Instructions for the task | Word for word, give the material below again, minus any images.

Provided data |
↓↓↓

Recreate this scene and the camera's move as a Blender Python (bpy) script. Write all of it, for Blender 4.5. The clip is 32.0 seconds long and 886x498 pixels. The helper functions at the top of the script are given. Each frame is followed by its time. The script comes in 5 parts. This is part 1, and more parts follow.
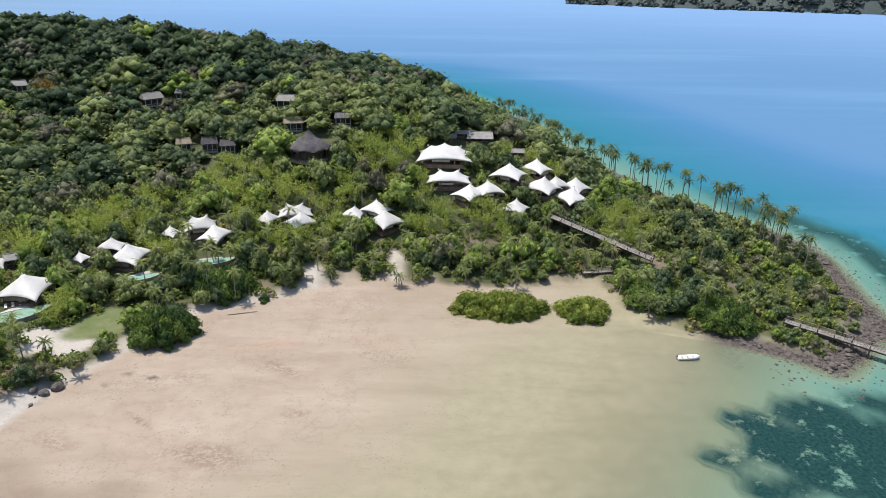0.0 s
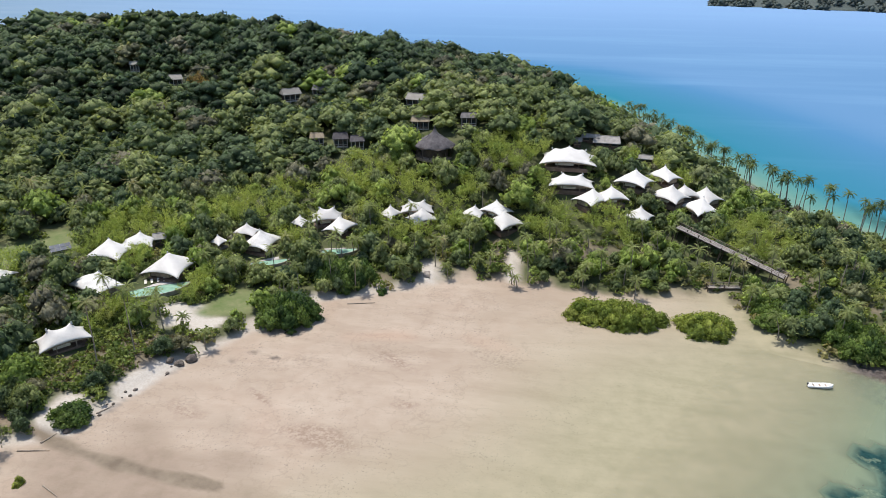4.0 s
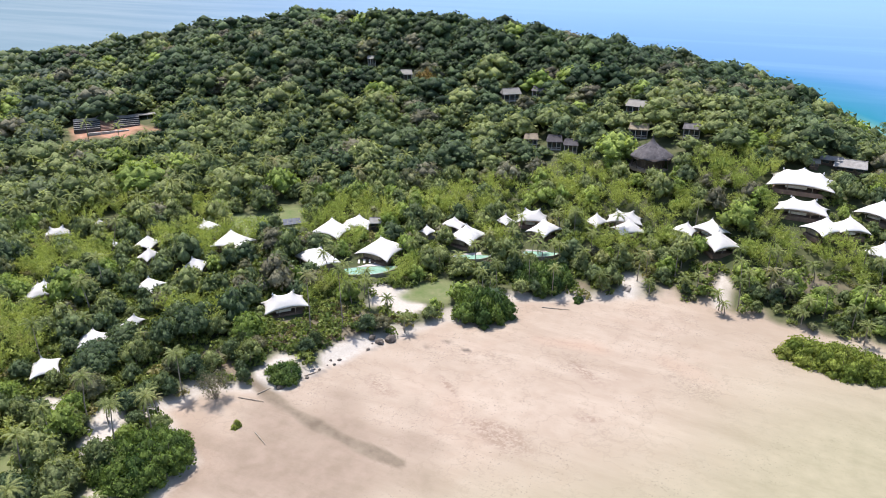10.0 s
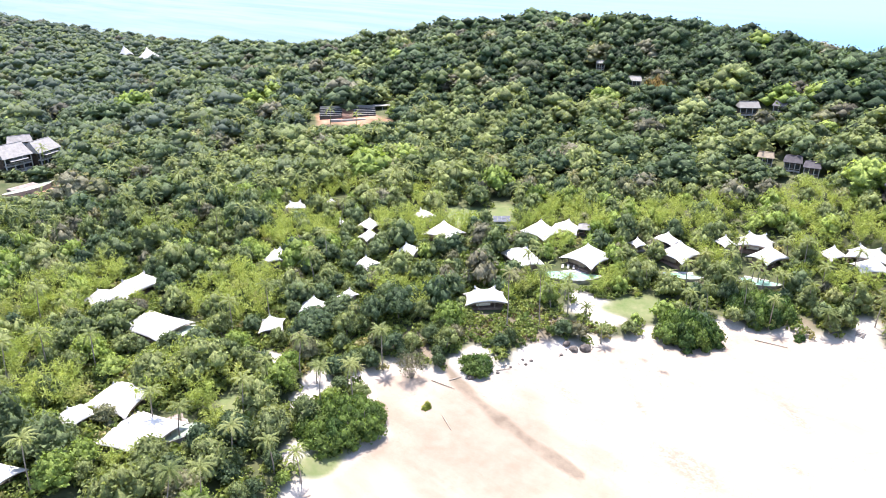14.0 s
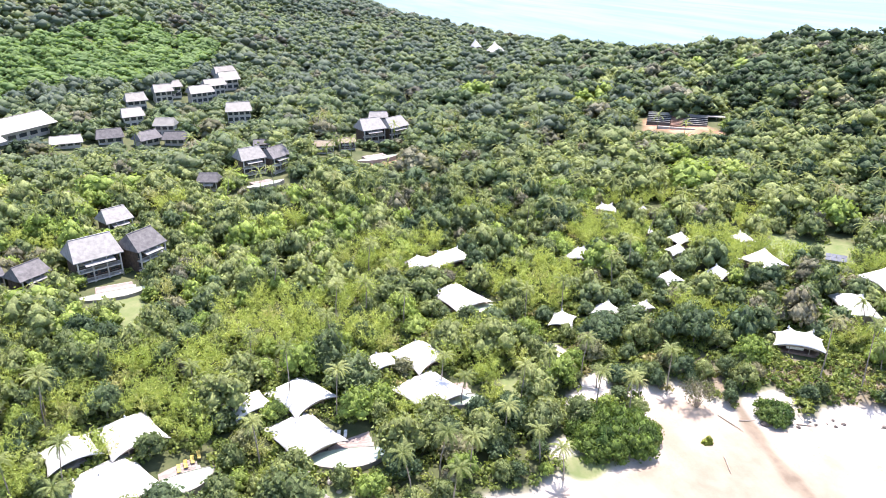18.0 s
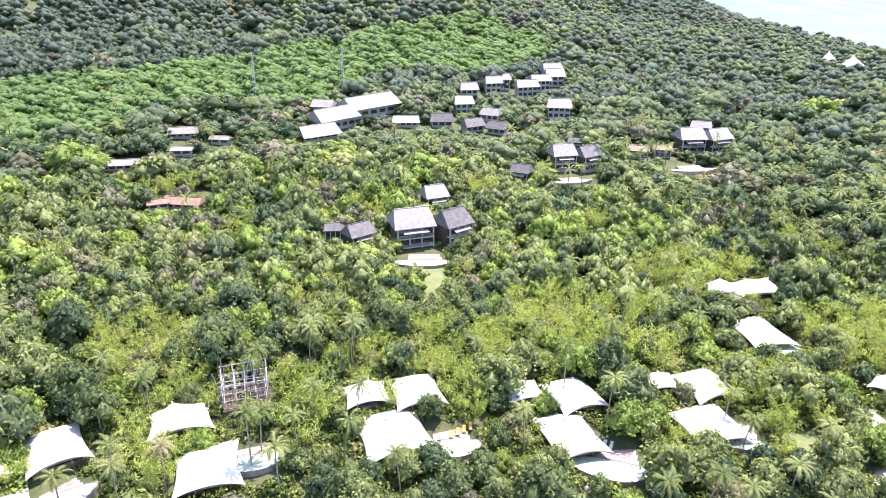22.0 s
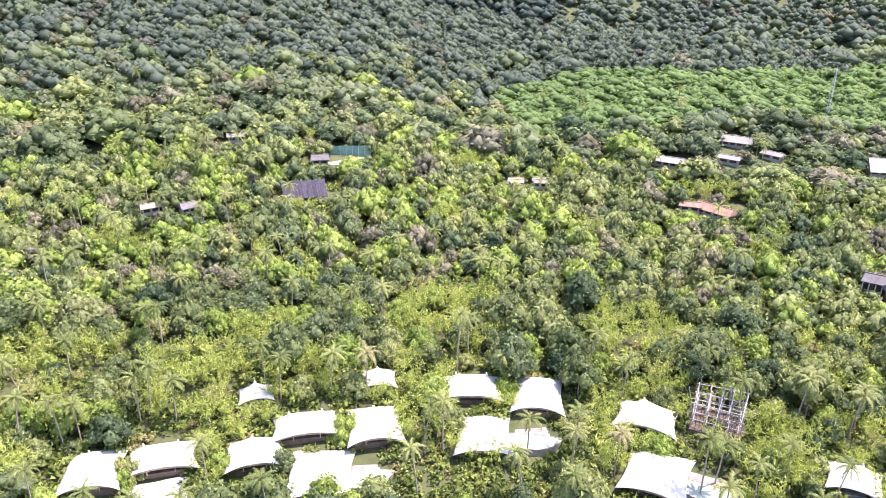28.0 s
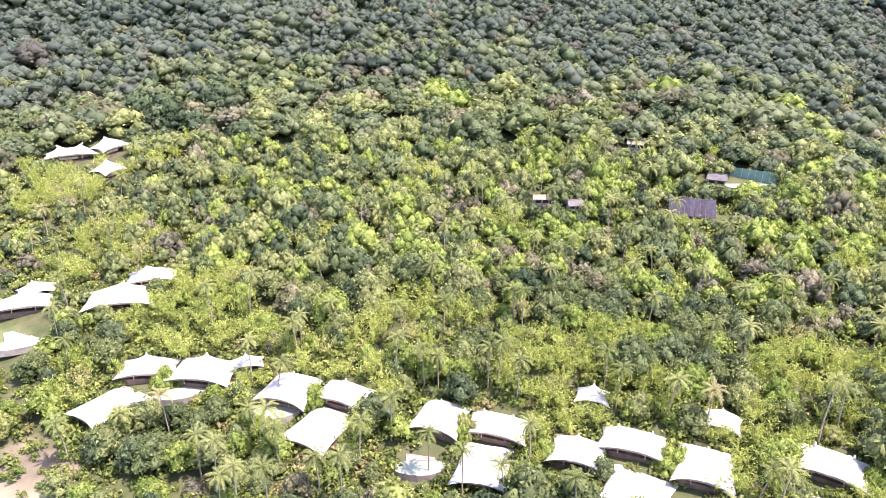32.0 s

↑↑↑

Complete answer |
Recreate this scene and the camera's move as a Blender Python (bpy) script. Write all of it, for Blender 4.5. The clip is 32.0 seconds long and 886x498 pixels. The helper functions at the top of the script are given. Each frame is followed by its time. The script comes in 5 parts. This is part 1, and more parts follow.
0.0 s
4.0 s
10.0 s
14.0 s
18.0 s
22.0 s
28.0 s
32.0 s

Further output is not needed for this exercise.